The price Russia is paying is not, however, limited to international condemnation and support for Ukraine. Indeed, the conflict in Ukraine is an iconic example of why responsible command demands respect for law and the line between lawful and unlawful violence: because respect or lack of it impacts enemy resolve. See, e.g., Liz Sly and Kostiantyn Khudov, In Ukraine’s Capital, Putin’s Attacks Don’t Dim The Resolve To Fight Russia, Wash. Post, Dec. 1, 2022. Responsible commanders have always understood that the objective of bringing about the prompt submission of the enemy will be undermined by actions that ignore the legal limits on the military’s authority to employ force and inflict suffering.

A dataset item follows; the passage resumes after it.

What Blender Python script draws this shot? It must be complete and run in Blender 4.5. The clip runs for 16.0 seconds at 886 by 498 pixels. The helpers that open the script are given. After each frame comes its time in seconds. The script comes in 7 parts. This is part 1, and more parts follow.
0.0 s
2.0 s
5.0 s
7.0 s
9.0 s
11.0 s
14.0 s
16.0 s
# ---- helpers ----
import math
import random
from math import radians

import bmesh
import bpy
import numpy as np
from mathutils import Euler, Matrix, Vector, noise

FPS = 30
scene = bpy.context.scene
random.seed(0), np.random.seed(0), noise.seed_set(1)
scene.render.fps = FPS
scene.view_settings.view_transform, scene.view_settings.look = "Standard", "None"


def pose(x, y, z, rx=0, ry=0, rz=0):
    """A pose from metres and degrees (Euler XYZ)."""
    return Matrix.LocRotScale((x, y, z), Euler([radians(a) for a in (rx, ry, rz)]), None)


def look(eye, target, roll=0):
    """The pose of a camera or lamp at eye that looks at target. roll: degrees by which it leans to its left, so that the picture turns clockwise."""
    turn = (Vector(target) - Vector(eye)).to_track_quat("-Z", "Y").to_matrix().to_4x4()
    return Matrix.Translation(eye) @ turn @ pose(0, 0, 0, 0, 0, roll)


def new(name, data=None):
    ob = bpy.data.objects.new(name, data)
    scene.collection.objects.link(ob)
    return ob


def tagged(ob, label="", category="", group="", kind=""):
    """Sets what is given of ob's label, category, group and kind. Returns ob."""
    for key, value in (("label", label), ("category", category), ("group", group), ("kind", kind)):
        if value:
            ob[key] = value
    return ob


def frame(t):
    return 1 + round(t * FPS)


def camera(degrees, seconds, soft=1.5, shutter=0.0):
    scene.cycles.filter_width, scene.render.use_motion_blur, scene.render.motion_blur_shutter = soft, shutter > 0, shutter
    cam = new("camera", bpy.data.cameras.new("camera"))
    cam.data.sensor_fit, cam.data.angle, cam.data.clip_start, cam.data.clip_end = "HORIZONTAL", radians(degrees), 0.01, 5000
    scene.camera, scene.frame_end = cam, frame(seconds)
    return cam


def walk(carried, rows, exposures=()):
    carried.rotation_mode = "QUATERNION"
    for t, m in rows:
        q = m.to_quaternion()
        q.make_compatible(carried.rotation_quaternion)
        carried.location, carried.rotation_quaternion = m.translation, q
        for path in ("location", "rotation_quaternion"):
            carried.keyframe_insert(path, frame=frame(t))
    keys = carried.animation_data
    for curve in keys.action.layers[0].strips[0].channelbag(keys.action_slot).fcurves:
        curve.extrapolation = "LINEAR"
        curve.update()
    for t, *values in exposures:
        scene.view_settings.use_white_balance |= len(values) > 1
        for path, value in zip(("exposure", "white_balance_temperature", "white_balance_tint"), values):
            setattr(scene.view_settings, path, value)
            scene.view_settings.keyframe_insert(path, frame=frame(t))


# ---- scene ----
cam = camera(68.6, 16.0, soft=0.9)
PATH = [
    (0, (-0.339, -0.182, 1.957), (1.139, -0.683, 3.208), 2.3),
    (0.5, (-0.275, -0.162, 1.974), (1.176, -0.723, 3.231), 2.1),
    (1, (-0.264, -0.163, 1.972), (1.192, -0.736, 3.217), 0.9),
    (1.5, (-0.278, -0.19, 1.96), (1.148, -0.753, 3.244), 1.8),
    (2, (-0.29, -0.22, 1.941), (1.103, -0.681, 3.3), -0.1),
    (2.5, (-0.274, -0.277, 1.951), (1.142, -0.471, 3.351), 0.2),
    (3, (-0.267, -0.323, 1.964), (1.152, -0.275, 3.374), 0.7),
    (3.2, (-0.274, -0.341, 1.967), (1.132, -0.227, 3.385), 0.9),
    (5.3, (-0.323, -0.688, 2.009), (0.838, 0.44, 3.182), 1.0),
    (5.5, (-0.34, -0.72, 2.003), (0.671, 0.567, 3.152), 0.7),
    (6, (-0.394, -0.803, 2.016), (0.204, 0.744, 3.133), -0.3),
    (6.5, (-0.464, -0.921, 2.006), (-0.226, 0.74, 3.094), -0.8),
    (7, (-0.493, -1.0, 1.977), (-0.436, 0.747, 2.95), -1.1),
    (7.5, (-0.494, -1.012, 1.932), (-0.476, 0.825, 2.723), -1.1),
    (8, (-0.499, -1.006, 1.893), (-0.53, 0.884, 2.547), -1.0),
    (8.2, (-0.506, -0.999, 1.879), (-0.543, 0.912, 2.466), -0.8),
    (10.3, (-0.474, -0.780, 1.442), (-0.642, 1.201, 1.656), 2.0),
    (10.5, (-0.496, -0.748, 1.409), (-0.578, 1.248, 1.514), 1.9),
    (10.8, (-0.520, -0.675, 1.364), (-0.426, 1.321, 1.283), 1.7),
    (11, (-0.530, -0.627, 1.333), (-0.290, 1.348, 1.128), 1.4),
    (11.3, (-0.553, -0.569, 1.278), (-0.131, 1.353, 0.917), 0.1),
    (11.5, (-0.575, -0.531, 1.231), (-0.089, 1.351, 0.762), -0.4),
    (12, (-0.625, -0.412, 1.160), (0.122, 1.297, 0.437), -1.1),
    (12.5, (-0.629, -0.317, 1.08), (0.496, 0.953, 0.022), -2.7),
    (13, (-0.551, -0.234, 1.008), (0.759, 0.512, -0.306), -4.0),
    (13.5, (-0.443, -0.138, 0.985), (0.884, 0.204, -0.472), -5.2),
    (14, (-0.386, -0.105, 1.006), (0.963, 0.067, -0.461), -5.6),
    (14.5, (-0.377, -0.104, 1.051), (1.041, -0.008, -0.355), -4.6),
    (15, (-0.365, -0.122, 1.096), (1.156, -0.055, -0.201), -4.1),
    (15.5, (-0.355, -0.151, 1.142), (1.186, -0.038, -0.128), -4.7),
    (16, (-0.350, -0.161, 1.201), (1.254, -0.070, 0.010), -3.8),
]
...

The lesson that responsible command means leadership that ensures the actual and perceived legitimacy of military operations is being reinforced daily in the Russia-Ukraine conflict, as it has been learned in armed conflict of the past decade of military operations and long before. International law requires — and the United States and fellow members of the international community demand — that responsible commanders lead units ready, willing, and able to employ decisive combat power while also mitigating unnecessary suffering. Circumstances, be they technological developments or the nature of the enemy, will never change this enduring axiom of genuinely effective military operations. The most important lesson for the U.S. military to learn and embrace, therefore, is to develop leaders who understand the depth and significance of their command responsibility, discharge their duties in even the most complex and demanding military environments, demonstrate operational legitimacy, and achieve strategic success.